:: Stored rows ::

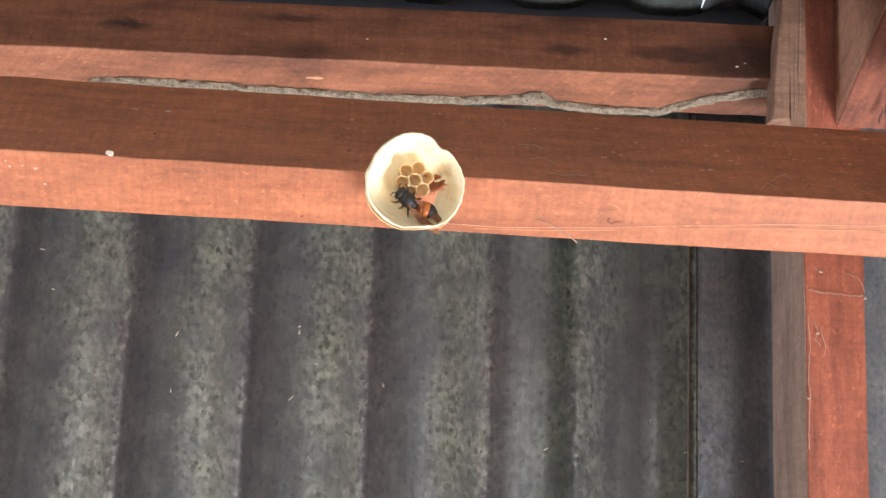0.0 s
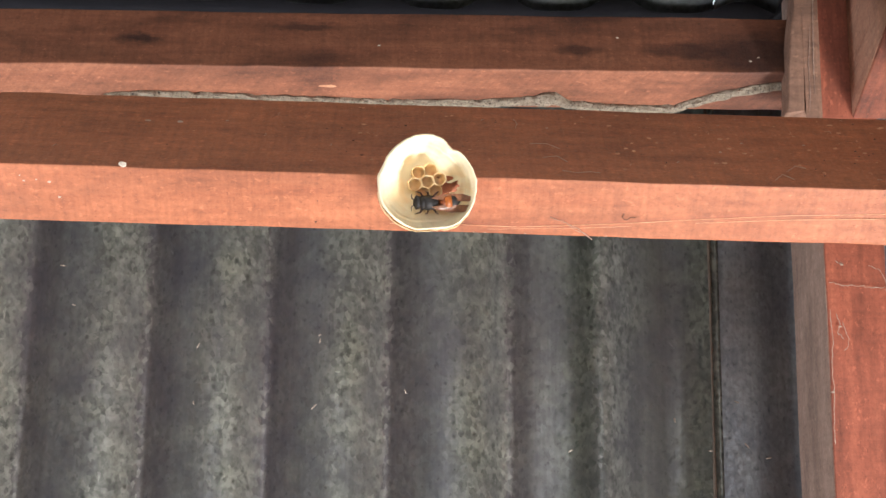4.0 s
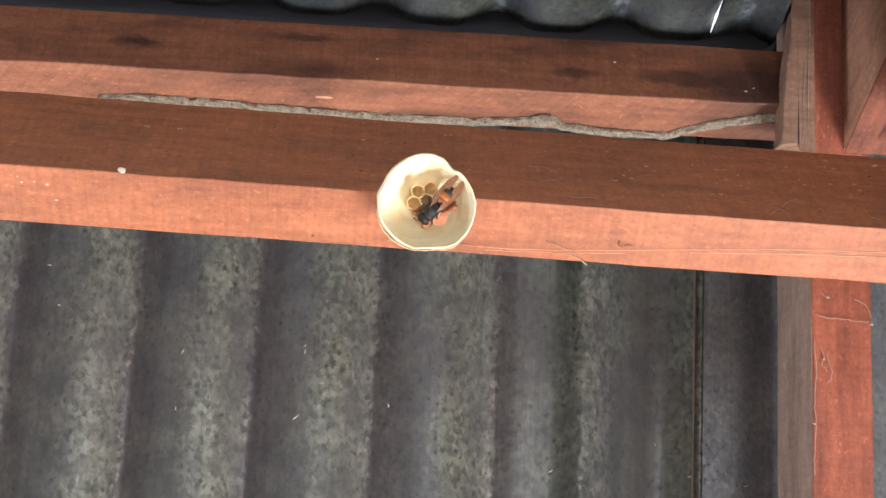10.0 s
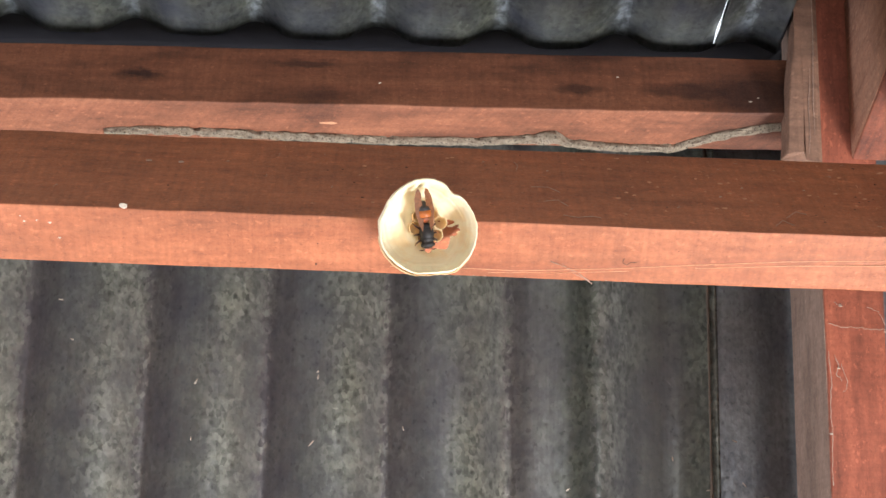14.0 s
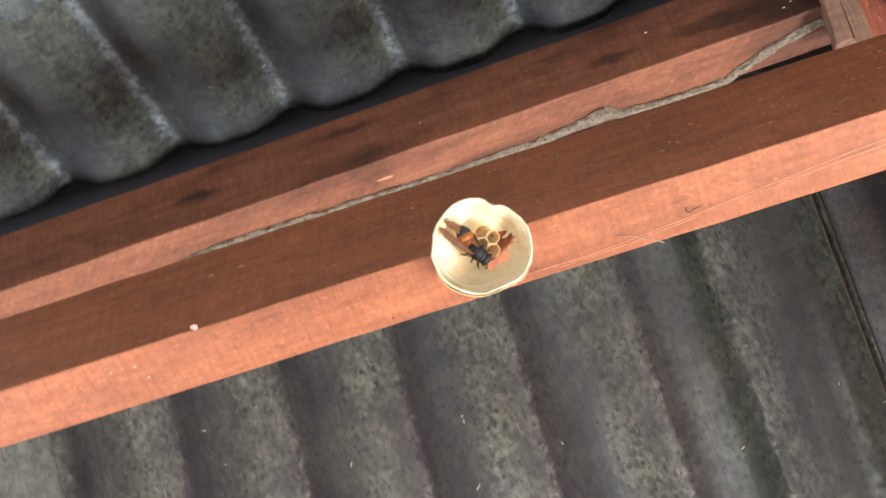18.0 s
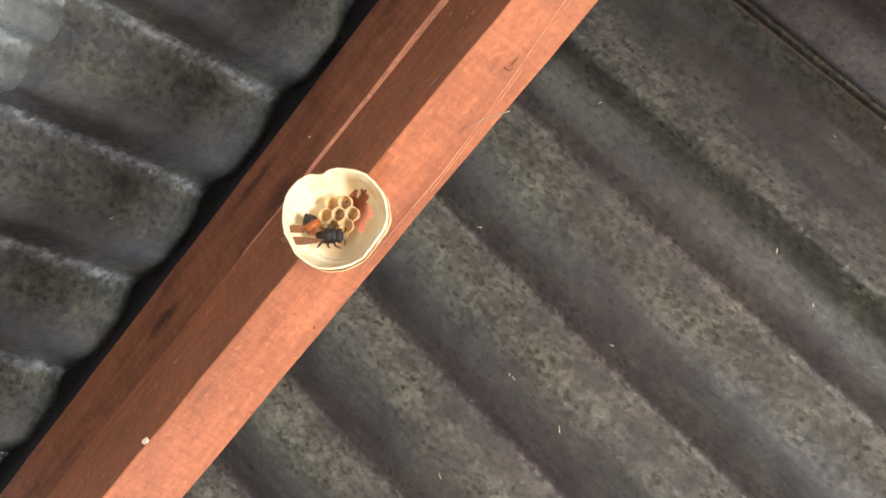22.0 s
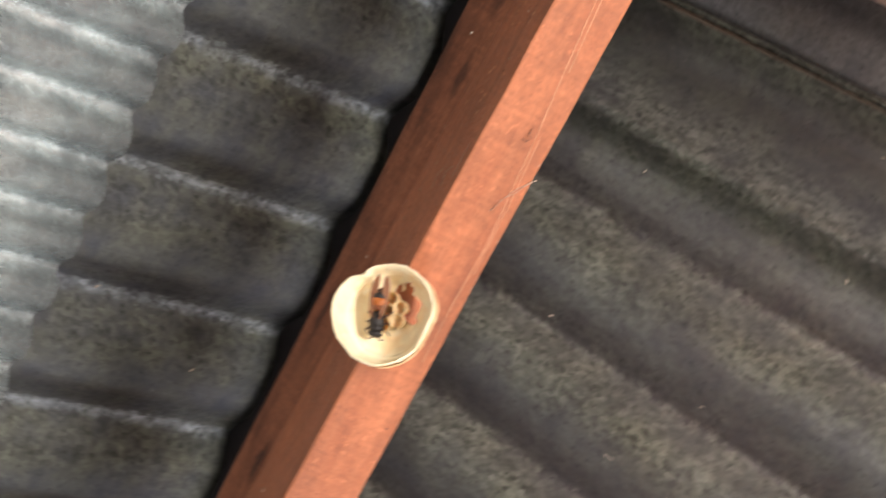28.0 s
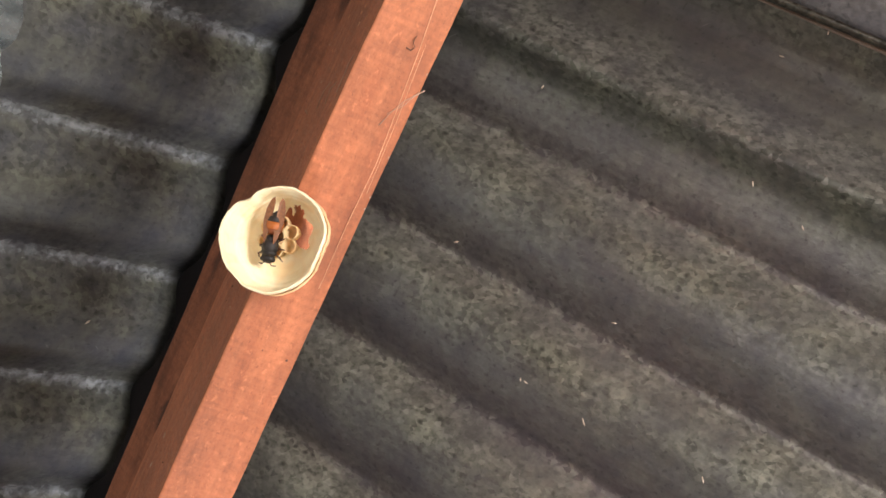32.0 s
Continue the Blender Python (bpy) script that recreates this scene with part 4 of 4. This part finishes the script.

:::
:: Stored rows ::

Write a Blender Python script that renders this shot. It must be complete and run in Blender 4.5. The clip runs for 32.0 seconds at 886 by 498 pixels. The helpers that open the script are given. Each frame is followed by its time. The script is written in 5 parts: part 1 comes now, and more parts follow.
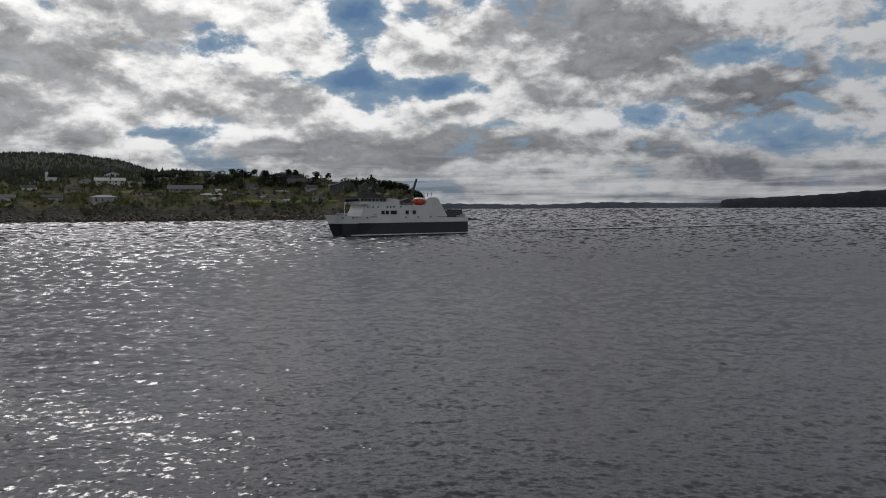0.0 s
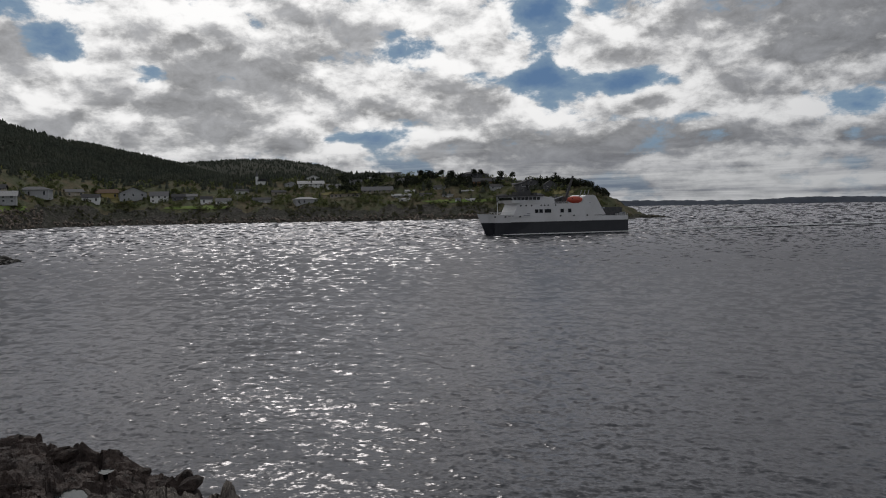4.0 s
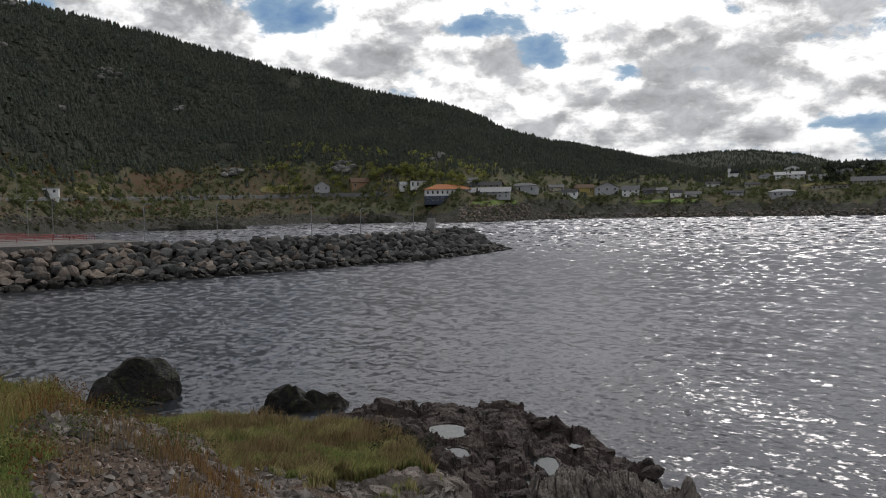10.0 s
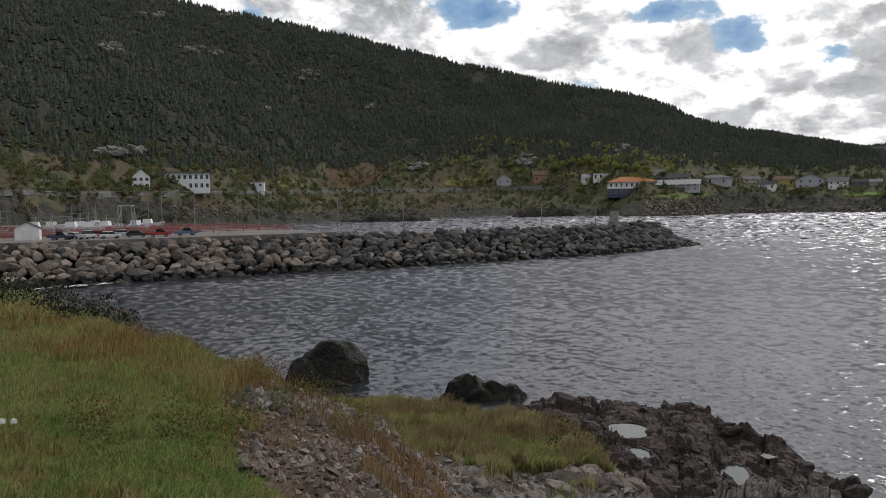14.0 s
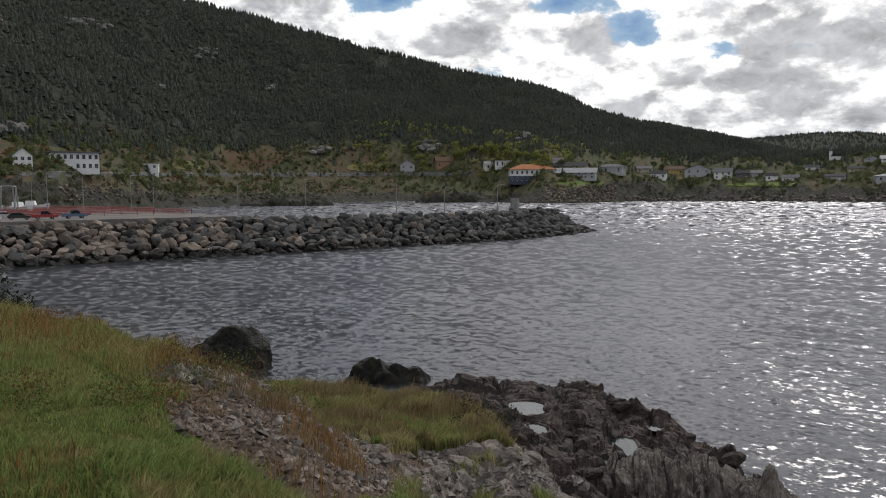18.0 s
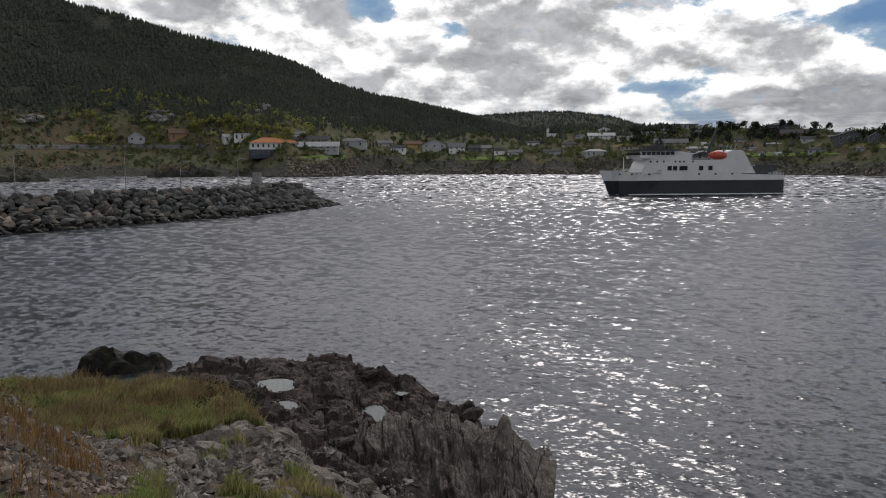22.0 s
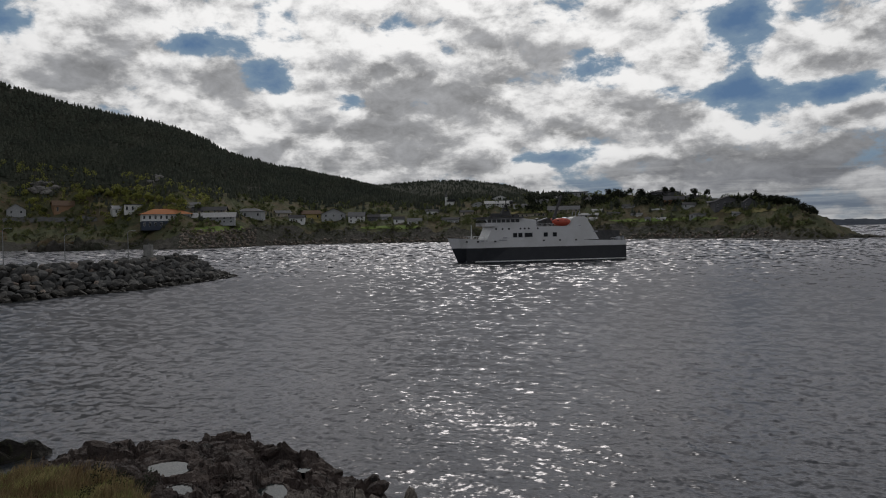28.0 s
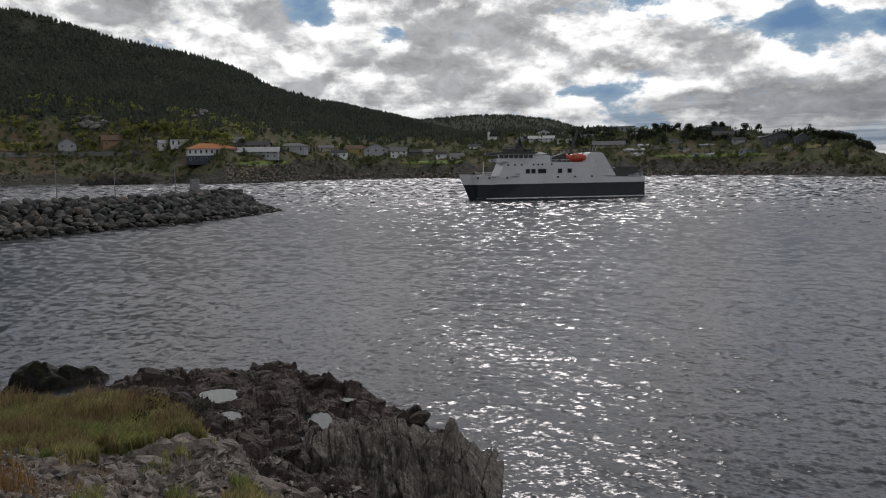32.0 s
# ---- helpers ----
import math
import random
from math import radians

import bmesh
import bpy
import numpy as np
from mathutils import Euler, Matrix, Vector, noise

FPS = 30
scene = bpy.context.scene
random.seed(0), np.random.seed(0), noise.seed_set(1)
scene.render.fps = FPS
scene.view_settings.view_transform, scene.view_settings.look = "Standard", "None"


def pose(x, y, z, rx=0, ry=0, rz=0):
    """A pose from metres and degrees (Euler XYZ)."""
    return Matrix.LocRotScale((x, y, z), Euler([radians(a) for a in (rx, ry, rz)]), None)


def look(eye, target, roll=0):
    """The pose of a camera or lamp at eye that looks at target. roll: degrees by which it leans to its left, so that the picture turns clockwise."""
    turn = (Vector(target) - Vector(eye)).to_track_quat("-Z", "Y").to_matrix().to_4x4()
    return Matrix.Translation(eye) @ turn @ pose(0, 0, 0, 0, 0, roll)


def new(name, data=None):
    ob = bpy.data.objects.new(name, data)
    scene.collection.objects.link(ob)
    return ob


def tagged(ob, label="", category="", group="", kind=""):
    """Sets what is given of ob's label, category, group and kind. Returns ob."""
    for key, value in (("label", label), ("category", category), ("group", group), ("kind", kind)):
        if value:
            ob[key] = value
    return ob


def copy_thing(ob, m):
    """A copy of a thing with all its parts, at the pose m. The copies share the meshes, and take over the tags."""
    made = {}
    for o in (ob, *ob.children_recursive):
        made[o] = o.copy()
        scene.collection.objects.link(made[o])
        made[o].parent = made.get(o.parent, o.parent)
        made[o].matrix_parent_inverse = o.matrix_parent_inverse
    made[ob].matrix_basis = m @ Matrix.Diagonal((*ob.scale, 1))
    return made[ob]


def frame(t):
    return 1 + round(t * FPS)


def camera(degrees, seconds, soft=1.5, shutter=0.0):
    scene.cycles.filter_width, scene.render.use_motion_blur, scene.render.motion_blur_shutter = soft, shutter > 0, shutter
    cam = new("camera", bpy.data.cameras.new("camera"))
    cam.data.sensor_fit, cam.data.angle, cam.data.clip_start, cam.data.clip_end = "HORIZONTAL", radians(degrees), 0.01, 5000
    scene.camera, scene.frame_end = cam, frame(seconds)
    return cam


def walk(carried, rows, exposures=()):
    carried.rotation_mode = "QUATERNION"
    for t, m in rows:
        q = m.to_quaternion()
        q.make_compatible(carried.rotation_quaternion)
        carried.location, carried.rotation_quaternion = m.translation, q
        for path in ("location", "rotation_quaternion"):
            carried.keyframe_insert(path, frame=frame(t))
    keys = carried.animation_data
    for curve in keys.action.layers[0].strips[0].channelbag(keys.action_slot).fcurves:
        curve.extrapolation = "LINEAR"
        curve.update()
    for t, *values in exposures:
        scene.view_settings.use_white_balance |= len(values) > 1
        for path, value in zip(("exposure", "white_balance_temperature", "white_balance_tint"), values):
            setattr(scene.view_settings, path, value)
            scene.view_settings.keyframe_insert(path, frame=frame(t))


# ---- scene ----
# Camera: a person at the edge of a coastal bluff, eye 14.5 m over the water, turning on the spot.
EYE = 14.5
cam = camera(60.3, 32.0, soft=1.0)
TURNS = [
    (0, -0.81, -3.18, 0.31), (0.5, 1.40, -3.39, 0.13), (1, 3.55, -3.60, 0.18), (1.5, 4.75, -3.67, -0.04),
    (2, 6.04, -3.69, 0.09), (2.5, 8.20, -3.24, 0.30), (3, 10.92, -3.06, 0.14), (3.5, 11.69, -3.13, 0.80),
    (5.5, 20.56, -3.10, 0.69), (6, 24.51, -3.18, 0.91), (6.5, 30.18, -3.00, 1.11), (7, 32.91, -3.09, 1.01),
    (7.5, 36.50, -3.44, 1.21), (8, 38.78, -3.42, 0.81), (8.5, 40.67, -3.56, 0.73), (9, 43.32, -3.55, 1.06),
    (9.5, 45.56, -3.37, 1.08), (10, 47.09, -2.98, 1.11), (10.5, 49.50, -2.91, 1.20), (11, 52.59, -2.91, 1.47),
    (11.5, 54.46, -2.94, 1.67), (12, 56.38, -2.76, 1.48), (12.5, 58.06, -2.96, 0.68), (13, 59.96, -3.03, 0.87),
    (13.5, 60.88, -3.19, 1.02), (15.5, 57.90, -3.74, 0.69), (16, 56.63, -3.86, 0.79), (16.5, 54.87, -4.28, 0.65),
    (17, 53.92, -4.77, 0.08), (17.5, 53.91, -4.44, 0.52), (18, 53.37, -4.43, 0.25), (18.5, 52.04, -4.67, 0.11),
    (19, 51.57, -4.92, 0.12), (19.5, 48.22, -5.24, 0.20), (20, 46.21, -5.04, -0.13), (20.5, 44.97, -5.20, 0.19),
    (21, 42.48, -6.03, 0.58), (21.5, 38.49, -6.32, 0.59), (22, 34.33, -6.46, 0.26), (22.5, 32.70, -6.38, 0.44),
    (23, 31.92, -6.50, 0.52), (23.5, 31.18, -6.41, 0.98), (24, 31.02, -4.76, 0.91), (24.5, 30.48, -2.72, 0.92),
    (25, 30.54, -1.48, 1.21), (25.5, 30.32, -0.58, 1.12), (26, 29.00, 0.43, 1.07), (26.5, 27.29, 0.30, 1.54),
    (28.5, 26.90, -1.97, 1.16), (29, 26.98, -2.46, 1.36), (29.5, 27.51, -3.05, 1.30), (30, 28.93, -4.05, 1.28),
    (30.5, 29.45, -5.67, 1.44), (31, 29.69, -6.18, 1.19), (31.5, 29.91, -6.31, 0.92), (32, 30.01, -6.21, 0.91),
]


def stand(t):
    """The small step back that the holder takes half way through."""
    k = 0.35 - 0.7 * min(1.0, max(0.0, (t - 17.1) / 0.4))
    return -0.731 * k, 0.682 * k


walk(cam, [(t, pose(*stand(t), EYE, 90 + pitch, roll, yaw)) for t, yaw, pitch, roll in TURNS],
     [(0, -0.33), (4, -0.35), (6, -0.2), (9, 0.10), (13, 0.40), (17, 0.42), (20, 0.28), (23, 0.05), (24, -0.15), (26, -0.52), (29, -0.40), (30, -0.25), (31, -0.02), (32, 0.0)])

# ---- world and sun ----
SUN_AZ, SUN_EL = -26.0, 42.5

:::

● Task requirements:
Gather, from the listing above, every line carrying the word "over".

● Written answer:
    """A copy of a thing with all its parts, at the pose m. The copies share the meshes, and take over the tags."""
# Camera: a person at the edge of a coastal bluff, eye 14.5 m over the water, turning on the spot.